[BEGIN Dataset records]

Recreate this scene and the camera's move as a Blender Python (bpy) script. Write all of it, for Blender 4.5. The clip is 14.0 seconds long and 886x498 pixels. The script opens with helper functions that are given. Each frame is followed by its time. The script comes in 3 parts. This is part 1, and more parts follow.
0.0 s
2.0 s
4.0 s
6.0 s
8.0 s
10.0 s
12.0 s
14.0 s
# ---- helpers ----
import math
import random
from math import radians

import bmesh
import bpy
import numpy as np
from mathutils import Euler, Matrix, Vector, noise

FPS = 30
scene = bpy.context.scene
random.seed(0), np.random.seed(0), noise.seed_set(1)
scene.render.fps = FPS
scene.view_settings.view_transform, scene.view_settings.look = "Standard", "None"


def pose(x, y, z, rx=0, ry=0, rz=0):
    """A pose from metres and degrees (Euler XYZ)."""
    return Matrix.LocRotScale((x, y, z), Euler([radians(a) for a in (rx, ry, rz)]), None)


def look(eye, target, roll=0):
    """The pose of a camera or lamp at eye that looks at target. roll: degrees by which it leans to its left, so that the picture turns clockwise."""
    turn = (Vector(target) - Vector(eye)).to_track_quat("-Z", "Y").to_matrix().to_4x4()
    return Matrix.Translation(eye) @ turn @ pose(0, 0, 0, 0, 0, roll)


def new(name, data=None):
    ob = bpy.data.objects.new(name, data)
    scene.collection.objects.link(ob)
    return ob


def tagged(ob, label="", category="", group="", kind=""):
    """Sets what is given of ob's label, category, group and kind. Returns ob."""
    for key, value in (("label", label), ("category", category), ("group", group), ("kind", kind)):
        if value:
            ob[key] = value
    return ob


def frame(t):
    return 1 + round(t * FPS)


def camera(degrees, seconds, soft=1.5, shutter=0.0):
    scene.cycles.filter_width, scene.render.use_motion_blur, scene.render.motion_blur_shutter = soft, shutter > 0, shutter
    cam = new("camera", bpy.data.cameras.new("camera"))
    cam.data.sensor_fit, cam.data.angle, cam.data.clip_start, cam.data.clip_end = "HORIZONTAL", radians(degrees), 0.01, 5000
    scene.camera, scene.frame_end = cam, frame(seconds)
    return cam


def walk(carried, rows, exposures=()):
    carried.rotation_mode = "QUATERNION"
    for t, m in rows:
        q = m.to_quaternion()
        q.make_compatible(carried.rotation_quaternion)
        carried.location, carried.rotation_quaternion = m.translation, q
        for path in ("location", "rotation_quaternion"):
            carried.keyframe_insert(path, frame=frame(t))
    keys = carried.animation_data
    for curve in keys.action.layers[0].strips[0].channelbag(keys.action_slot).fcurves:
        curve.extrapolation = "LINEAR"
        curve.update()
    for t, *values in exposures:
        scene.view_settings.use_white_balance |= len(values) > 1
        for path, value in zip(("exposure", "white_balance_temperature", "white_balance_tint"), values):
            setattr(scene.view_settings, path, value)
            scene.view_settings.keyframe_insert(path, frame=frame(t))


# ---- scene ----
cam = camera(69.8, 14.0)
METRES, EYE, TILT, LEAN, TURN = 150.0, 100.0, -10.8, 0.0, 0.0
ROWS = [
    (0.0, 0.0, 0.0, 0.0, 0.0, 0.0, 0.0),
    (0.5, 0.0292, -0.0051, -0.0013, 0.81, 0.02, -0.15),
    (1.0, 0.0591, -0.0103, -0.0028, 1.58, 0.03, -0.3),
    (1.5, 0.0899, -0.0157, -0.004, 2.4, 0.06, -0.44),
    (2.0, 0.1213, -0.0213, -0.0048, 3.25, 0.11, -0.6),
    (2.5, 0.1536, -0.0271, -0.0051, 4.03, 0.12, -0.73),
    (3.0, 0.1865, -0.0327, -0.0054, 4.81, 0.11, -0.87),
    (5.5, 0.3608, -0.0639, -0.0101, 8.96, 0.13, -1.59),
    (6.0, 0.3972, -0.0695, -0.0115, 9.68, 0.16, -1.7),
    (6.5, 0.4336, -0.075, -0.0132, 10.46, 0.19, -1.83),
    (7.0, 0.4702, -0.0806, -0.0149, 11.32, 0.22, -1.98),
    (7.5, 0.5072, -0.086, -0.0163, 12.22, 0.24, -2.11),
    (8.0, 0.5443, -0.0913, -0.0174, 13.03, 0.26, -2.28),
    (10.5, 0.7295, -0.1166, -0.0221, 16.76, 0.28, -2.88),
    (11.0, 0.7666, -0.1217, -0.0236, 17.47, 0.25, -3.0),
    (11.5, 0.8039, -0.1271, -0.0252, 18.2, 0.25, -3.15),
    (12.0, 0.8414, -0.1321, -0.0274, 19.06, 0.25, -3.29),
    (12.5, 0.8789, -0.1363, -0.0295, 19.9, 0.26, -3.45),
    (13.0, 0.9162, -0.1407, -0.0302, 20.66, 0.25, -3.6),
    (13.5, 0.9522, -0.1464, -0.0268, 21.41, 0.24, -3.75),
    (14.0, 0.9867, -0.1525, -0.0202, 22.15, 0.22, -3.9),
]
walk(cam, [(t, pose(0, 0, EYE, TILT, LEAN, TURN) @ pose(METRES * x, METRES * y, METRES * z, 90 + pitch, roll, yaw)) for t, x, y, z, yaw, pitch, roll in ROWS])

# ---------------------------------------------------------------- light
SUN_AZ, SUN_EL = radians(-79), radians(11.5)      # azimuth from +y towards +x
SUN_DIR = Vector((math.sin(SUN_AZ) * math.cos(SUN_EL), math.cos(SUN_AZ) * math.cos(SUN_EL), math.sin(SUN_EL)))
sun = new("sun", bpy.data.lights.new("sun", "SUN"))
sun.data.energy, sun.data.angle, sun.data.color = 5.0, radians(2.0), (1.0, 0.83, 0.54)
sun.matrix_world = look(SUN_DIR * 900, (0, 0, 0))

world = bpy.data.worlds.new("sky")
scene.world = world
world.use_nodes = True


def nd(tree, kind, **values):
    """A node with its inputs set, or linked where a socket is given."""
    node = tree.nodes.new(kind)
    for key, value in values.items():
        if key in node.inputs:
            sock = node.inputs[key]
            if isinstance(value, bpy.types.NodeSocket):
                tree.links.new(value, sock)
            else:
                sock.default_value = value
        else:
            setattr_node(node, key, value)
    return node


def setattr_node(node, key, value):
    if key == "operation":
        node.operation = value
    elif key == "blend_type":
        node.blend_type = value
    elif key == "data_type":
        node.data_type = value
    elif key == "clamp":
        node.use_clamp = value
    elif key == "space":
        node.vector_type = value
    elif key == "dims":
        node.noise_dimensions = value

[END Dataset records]
[BEGIN Dataset records]

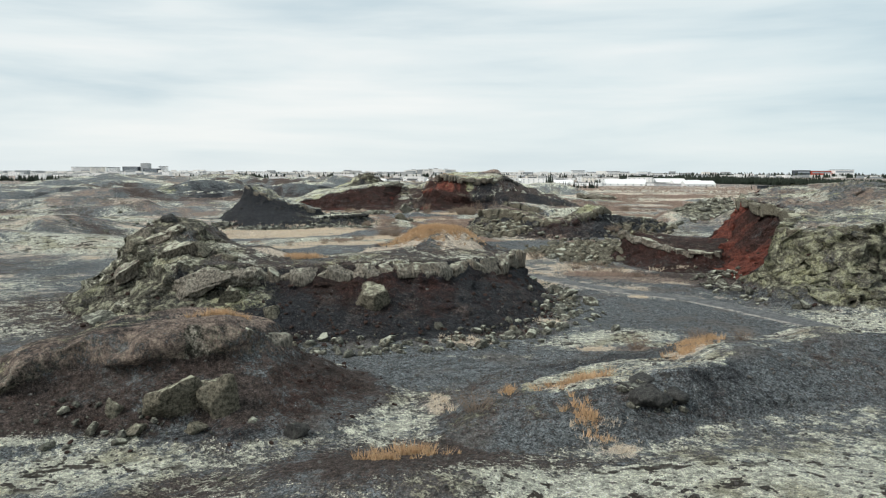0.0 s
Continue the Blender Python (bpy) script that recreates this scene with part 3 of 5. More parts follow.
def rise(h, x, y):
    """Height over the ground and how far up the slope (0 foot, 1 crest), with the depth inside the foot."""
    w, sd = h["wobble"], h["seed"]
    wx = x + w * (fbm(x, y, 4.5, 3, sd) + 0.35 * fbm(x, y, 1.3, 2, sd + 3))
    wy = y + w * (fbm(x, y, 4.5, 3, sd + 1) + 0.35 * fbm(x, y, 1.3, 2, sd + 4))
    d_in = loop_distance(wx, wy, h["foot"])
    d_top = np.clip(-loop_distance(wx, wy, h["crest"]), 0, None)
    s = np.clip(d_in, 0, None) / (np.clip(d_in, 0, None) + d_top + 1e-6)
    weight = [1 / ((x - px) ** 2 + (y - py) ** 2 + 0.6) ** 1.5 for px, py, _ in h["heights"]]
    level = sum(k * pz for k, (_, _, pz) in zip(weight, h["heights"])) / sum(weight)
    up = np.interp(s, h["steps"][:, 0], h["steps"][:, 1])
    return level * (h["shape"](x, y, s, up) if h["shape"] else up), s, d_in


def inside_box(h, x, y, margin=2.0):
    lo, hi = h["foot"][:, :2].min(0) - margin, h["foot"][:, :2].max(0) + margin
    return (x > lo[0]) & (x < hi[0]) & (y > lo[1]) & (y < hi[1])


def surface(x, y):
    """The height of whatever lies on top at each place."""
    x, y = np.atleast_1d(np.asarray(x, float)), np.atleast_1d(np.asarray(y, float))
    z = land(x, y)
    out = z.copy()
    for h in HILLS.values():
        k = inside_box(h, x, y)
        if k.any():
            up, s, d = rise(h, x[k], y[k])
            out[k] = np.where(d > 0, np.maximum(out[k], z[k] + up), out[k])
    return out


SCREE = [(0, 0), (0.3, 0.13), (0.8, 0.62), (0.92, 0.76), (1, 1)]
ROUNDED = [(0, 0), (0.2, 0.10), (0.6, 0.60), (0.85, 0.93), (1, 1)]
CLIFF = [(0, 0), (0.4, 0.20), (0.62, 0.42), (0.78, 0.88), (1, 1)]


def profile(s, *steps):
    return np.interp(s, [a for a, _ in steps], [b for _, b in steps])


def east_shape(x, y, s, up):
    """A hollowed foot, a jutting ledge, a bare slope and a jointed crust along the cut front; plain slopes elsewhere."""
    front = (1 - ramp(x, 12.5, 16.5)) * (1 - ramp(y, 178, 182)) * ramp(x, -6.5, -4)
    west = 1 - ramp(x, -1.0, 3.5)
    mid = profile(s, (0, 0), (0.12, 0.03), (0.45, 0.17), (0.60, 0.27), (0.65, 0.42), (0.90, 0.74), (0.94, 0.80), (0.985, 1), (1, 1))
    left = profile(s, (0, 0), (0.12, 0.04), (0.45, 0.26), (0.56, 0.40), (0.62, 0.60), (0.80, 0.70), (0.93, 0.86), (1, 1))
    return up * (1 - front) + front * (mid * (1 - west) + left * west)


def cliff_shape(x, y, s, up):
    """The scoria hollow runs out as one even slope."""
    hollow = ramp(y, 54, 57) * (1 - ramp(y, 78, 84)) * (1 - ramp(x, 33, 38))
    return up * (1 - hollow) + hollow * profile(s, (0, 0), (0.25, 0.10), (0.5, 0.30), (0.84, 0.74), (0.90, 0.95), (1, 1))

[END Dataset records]

_Given request_
Copy out every line of the listing that contains the string "follow".

_Written solution_
Recreate this scene and the camera's move as a Blender Python (bpy) script. Write all of it, for Blender 4.5. The clip is 14.0 seconds long and 886x498 pixels. The script opens with helper functions that are given. Each frame is followed by its time. The script comes in 3 parts. This is part 1, and more parts follow.
Continue the Blender Python (bpy) script that recreates this scene with part 3 of 5. More parts follow.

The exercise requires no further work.